[DIRECTIVE]:
Each line below should be retyped exactly, with no pictures.

[STORED DATA]:
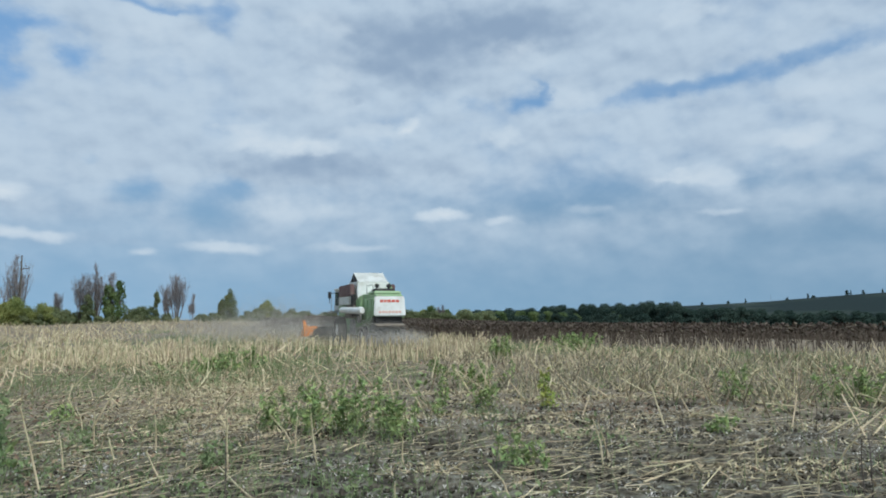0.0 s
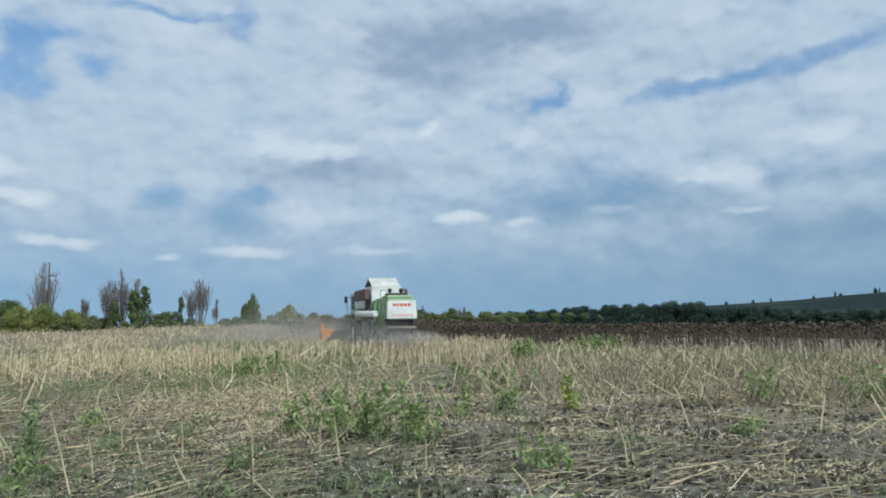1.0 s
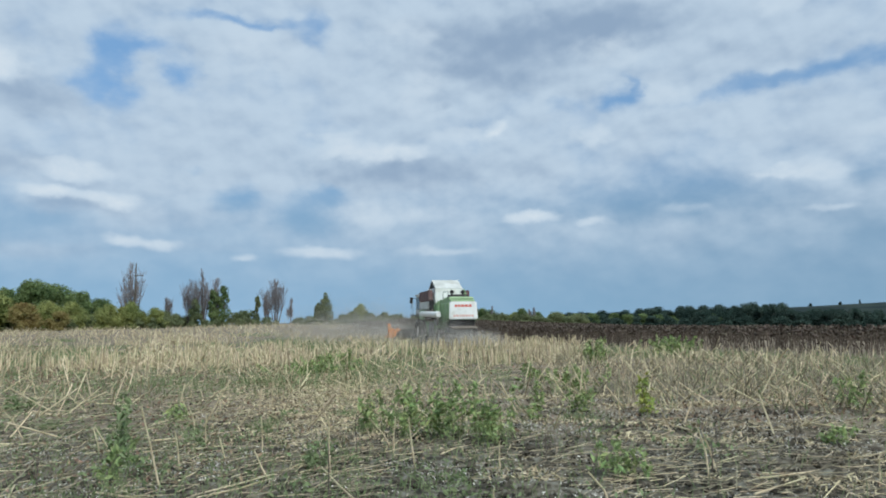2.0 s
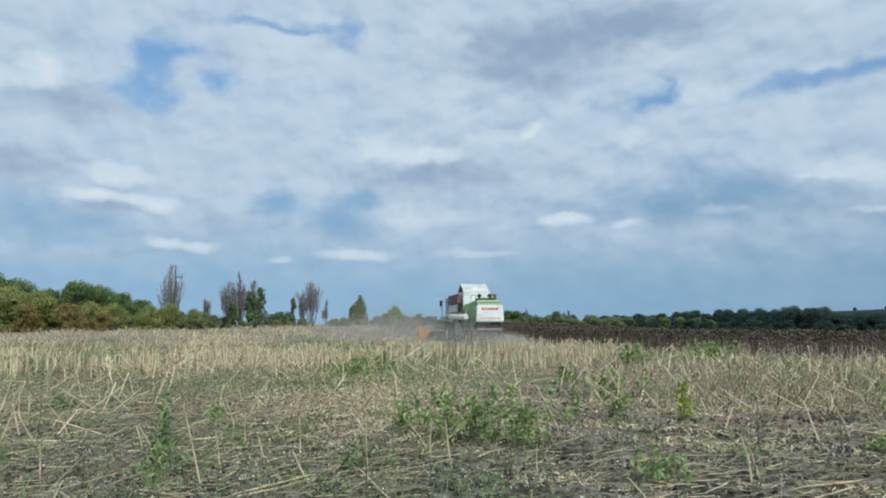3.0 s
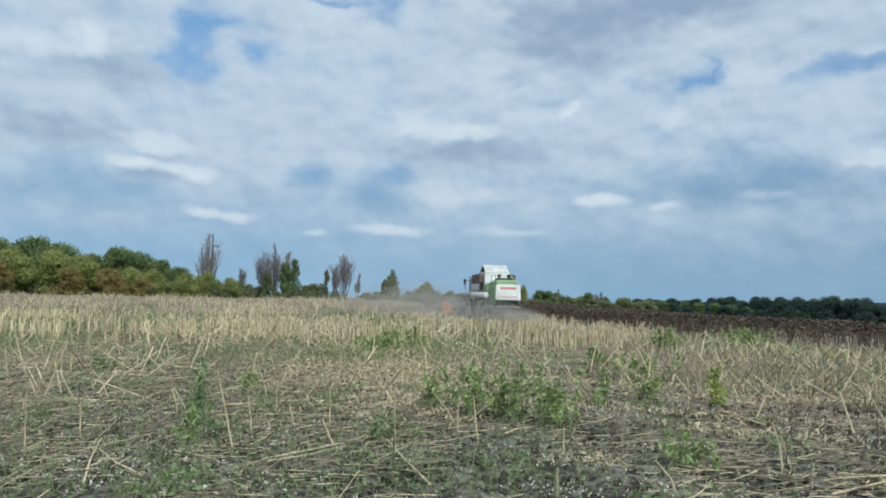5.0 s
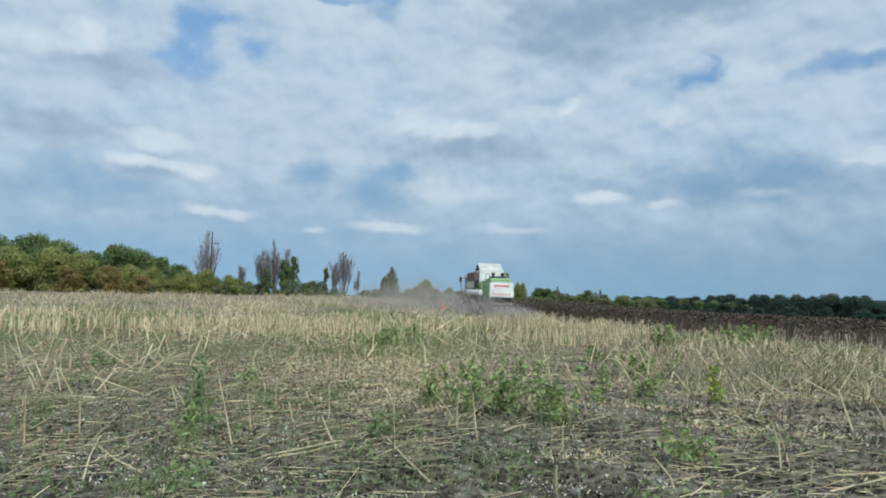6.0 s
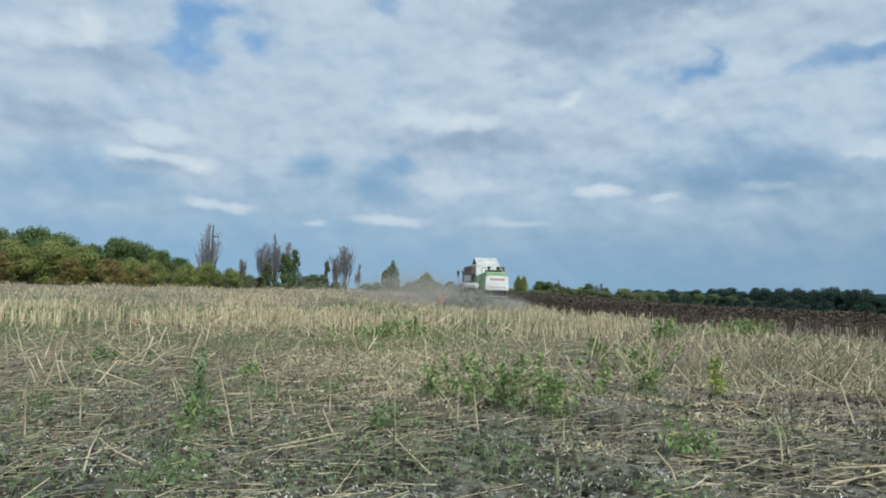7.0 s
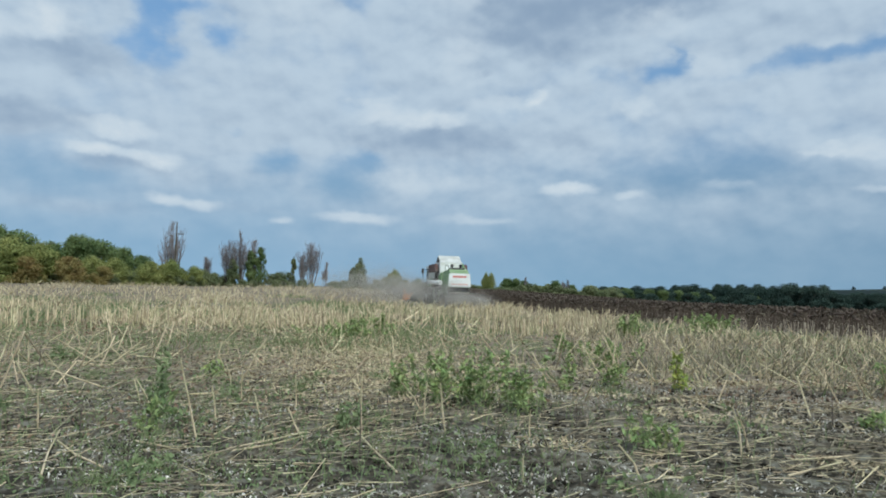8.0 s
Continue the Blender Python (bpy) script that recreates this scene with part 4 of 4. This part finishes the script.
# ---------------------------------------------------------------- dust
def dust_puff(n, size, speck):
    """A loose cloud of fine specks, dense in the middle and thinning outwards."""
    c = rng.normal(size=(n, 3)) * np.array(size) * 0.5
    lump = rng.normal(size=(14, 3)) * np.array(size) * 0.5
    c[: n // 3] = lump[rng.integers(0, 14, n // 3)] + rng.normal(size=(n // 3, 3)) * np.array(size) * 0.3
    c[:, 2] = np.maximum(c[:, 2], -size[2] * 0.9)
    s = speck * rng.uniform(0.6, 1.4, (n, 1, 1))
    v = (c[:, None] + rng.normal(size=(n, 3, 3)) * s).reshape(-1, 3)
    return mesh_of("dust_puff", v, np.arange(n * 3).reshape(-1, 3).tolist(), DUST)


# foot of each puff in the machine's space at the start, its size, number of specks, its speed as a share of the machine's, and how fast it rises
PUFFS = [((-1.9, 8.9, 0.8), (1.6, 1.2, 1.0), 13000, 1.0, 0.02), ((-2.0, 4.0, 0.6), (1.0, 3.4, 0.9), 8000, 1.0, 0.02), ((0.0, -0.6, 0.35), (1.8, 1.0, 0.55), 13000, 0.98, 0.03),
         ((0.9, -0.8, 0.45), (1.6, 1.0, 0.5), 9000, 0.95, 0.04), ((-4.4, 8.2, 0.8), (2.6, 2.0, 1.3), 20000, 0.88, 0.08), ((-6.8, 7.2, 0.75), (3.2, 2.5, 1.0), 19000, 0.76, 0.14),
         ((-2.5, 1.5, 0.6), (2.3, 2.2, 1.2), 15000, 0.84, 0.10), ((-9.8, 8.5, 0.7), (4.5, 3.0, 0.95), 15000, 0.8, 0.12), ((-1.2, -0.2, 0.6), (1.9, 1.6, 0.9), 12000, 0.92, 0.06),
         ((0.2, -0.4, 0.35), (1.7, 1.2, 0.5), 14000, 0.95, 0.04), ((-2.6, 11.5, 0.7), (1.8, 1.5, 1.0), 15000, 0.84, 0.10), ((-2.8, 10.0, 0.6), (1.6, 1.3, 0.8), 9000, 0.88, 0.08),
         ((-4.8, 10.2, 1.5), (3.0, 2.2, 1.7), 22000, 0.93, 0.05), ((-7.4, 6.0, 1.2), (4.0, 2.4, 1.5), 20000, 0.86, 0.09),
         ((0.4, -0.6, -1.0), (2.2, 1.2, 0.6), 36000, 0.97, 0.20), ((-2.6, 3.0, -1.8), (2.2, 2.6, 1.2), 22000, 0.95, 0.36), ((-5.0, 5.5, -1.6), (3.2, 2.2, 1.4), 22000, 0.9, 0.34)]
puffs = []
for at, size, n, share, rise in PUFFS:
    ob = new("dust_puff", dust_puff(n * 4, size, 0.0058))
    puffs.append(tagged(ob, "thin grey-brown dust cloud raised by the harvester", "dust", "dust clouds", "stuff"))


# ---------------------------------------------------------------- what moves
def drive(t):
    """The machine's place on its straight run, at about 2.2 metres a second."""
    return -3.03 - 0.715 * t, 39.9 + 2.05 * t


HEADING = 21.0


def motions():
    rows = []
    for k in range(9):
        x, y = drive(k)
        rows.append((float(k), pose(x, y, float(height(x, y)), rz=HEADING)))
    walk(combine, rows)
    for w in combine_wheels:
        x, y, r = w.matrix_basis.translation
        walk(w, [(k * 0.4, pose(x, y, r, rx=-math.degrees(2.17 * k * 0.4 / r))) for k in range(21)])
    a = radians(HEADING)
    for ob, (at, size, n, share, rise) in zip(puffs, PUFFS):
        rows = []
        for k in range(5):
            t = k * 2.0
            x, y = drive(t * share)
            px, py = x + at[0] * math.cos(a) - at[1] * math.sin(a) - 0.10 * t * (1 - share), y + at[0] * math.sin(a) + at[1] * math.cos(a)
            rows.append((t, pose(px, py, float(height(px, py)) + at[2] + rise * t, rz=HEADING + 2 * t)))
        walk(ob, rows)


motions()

[SOLUTION TO THE EXERCISE]:
0.0 s
1.0 s
2.0 s
3.0 s
5.0 s
6.0 s
7.0 s
8.0 s
Continue the Blender Python (bpy) script that recreates this scene with part 4 of 4. This part finishes the script.
# ---------------------------------------------------------------- dust
def dust_puff(n, size, speck):
    """A loose cloud of fine specks, dense in the middle and thinning outwards."""
    c = rng.normal(size=(n, 3)) * np.array(size) * 0.5
    lump = rng.normal(size=(14, 3)) * np.array(size) * 0.5
    c[: n // 3] = lump[rng.integers(0, 14, n // 3)] + rng.normal(size=(n // 3, 3)) * np.array(size) * 0.3
    c[:, 2] = np.maximum(c[:, 2], -size[2] * 0.9)
    s = speck * rng.uniform(0.6, 1.4, (n, 1, 1))
    v = (c[:, None] + rng.normal(size=(n, 3, 3)) * s).reshape(-1, 3)
    return mesh_of("dust_puff", v, np.arange(n * 3).reshape(-1, 3).tolist(), DUST)


# foot of each puff in the machine's space at the start, its size, number of specks, its speed as a share of the machine's, and how fast it rises
PUFFS = [((-1.9, 8.9, 0.8), (1.6, 1.2, 1.0), 13000, 1.0, 0.02), ((-2.0, 4.0, 0.6), (1.0, 3.4, 0.9), 8000, 1.0, 0.02), ((0.0, -0.6, 0.35), (1.8, 1.0, 0.55), 13000, 0.98, 0.03),
         ((0.9, -0.8, 0.45), (1.6, 1.0, 0.5), 9000, 0.95, 0.04), ((-4.4, 8.2, 0.8), (2.6, 2.0, 1.3), 20000, 0.88, 0.08), ((-6.8, 7.2, 0.75), (3.2, 2.5, 1.0), 19000, 0.76, 0.14),
         ((-2.5, 1.5, 0.6), (2.3, 2.2, 1.2), 15000, 0.84, 0.10), ((-9.8, 8.5, 0.7), (4.5, 3.0, 0.95), 15000, 0.8, 0.12), ((-1.2, -0.2, 0.6), (1.9, 1.6, 0.9), 12000, 0.92, 0.06),
         ((0.2, -0.4, 0.35), (1.7, 1.2, 0.5), 14000, 0.95, 0.04), ((-2.6, 11.5, 0.7), (1.8, 1.5, 1.0), 15000, 0.84, 0.10), ((-2.8, 10.0, 0.6), (1.6, 1.3, 0.8), 9000, 0.88, 0.08),
         ((-4.8, 10.2, 1.5), (3.0, 2.2, 1.7), 22000, 0.93, 0.05), ((-7.4, 6.0, 1.2), (4.0, 2.4, 1.5), 20000, 0.86, 0.09),
         ((0.4, -0.6, -1.0), (2.2, 1.2, 0.6), 36000, 0.97, 0.20), ((-2.6, 3.0, -1.8), (2.2, 2.6, 1.2), 22000, 0.95, 0.36), ((-5.0, 5.5, -1.6), (3.2, 2.2, 1.4), 22000, 0.9, 0.34)]
puffs = []
for at, size, n, share, rise in PUFFS:
    ob = new("dust_puff", dust_puff(n * 4, size, 0.0058))
    puffs.append(tagged(ob, "thin grey-brown dust cloud raised by the harvester", "dust", "dust clouds", "stuff"))


# ---------------------------------------------------------------- what moves
def drive(t):
    """The machine's place on its straight run, at about 2.2 metres a second."""
    return -3.03 - 0.715 * t, 39.9 + 2.05 * t


HEADING = 21.0


def motions():
    rows = []
    for k in range(9):
        x, y = drive(k)
        rows.append((float(k), pose(x, y, float(height(x, y)), rz=HEADING)))
    walk(combine, rows)
    for w in combine_wheels:
        x, y, r = w.matrix_basis.translation
        walk(w, [(k * 0.4, pose(x, y, r, rx=-math.degrees(2.17 * k * 0.4 / r))) for k in range(21)])
    a = radians(HEADING)
    for ob, (at, size, n, share, rise) in zip(puffs, PUFFS):
        rows = []
        for k in range(5):
            t = k * 2.0
            x, y = drive(t * share)
            px, py = x + at[0] * math.cos(a) - at[1] * math.sin(a) - 0.10 * t * (1 - share), y + at[0] * math.sin(a) + at[1] * math.cos(a)
            rows.append((t, pose(px, py, float(height(px, py)) + at[2] + rise * t, rz=HEADING + 2 * t)))
        walk(ob, rows)


motions()